══ STORED DATA ══

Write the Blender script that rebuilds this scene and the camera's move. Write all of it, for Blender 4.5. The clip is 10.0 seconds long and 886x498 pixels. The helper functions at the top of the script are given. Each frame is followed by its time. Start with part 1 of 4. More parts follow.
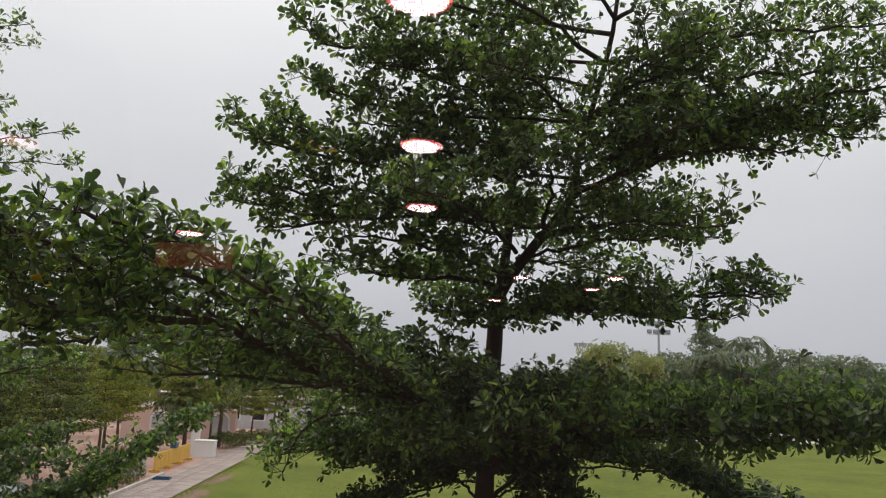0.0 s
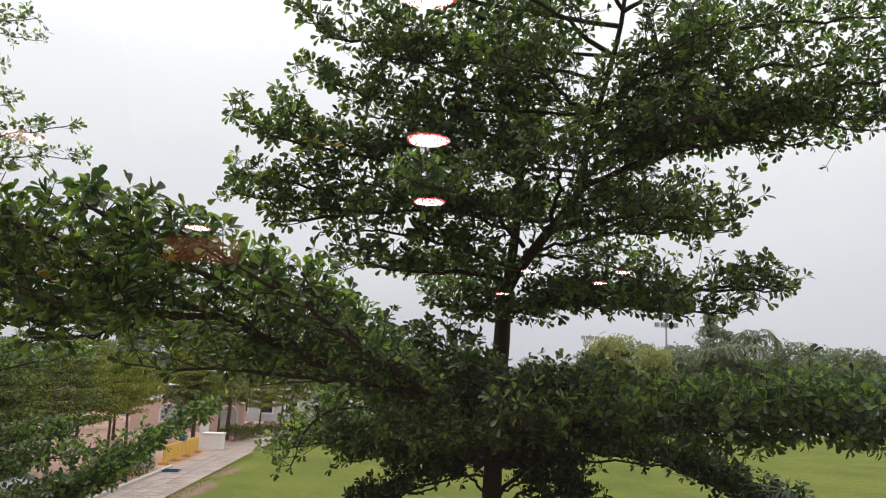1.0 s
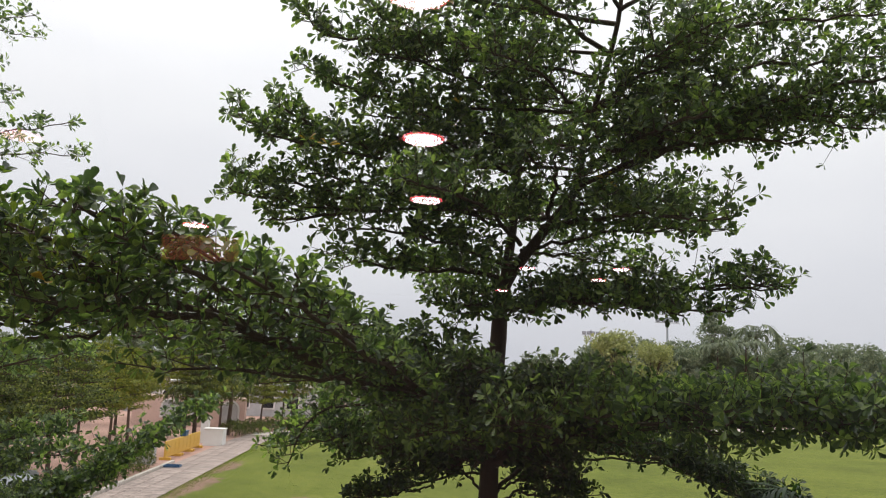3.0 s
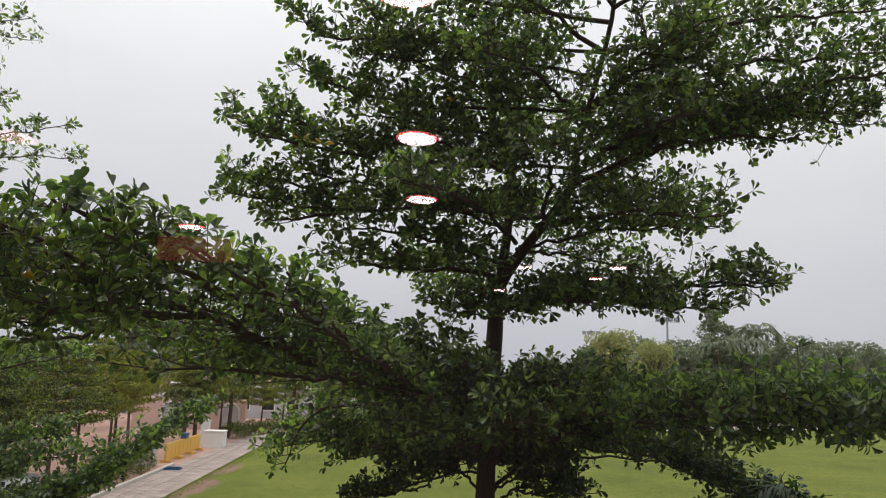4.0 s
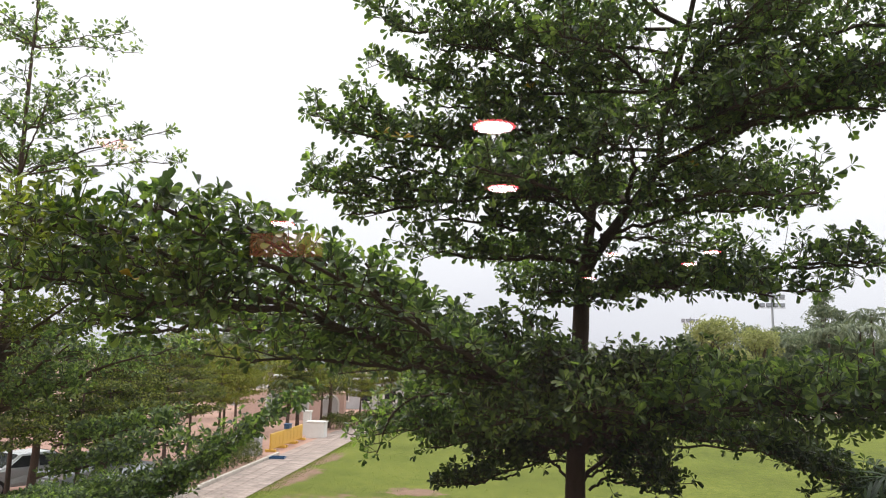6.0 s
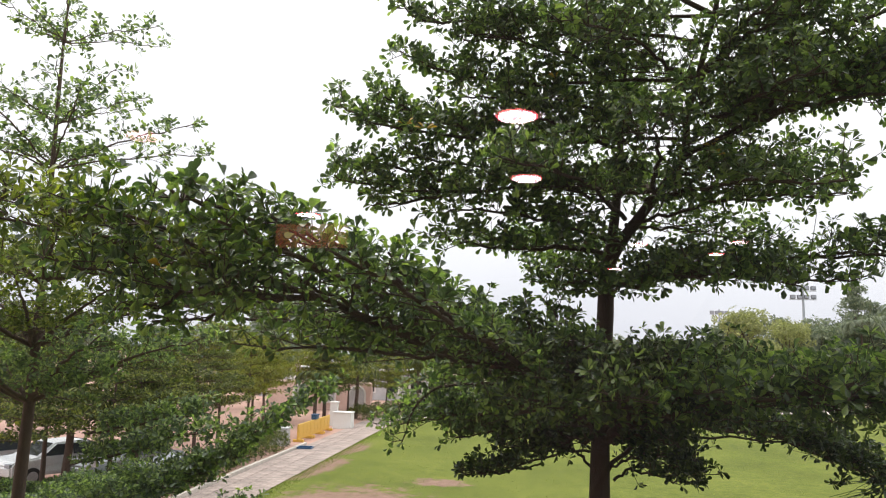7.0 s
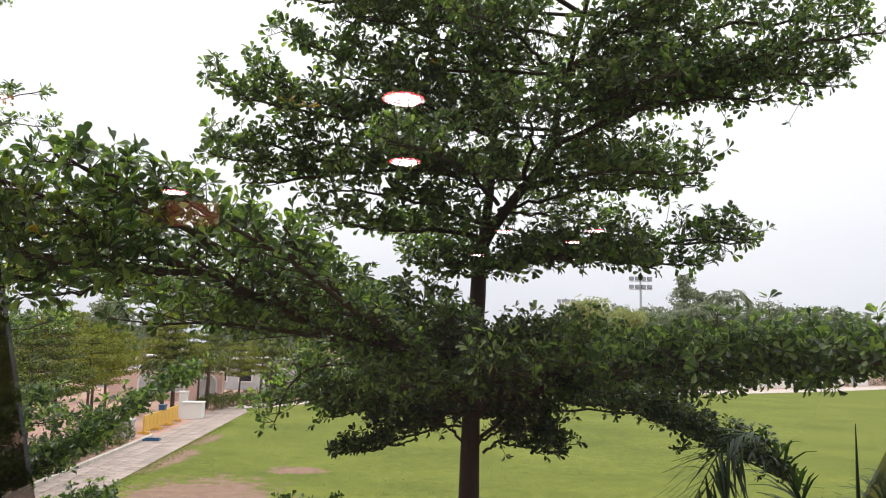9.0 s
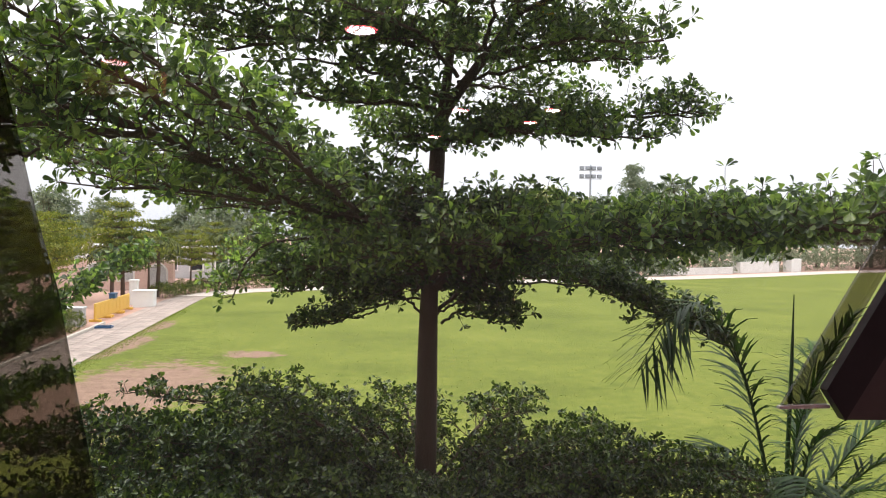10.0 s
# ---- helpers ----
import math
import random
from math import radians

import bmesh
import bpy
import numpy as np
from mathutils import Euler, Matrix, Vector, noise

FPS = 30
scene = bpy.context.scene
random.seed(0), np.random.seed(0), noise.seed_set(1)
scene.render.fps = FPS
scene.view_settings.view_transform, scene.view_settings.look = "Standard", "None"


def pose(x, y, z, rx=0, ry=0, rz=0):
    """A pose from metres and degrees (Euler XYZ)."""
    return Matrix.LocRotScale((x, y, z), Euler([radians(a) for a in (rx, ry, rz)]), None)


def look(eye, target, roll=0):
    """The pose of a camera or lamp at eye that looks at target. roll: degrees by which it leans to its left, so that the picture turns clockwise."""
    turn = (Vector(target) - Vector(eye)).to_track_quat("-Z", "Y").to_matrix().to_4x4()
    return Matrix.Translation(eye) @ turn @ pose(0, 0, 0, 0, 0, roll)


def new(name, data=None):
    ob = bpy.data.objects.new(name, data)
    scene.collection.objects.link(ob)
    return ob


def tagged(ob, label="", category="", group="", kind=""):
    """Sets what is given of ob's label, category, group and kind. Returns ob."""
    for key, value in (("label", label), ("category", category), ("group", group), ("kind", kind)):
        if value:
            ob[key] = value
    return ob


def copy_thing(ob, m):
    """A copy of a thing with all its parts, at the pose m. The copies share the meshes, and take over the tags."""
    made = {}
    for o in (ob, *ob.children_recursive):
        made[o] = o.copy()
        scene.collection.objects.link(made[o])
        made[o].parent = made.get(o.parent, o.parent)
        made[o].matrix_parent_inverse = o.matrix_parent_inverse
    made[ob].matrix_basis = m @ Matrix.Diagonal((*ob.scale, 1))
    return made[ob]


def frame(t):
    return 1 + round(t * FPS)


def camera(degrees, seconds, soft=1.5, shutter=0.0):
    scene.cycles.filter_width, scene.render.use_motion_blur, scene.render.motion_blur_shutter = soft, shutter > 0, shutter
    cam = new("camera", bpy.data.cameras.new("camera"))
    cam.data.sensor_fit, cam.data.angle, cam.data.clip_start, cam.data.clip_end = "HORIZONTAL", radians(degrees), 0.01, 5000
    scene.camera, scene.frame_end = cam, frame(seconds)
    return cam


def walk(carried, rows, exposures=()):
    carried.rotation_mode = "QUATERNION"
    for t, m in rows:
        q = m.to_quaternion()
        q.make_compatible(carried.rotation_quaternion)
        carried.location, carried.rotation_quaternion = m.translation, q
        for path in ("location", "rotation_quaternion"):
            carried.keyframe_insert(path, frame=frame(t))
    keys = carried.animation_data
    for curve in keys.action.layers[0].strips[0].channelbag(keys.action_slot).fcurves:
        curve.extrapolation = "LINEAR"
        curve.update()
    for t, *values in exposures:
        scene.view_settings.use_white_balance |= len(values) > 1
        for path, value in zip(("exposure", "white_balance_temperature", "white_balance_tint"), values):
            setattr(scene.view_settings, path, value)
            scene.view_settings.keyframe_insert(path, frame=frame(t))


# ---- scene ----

═══

● **OBJECTIVE**
Quote the lines that begin at the line containing "import numpy as np" and end at the line containing "turn = (Vector(target)", keeping both of those lines.

● **EXPECTED OUTPUT**
import numpy as np
from mathutils import Euler, Matrix, Vector, noise

FPS = 30
scene = bpy.context.scene
random.seed(0), np.random.seed(0), noise.seed_set(1)
scene.render.fps = FPS
scene.view_settings.view_transform, scene.view_settings.look = "Standard", "None"


def pose(x, y, z, rx=0, ry=0, rz=0):
    """A pose from metres and degrees (Euler XYZ)."""
    return Matrix.LocRotScale((x, y, z), Euler([radians(a) for a in (rx, ry, rz)]), None)


def look(eye, target, roll=0):
    """The pose of a camera or lamp at eye that looks at target. roll: degrees by which it leans to its left, so that the picture turns clockwise."""
    turn = (Vector(target) - Vector(eye)).to_track_quat("-Z", "Y").to_matrix().to_4x4()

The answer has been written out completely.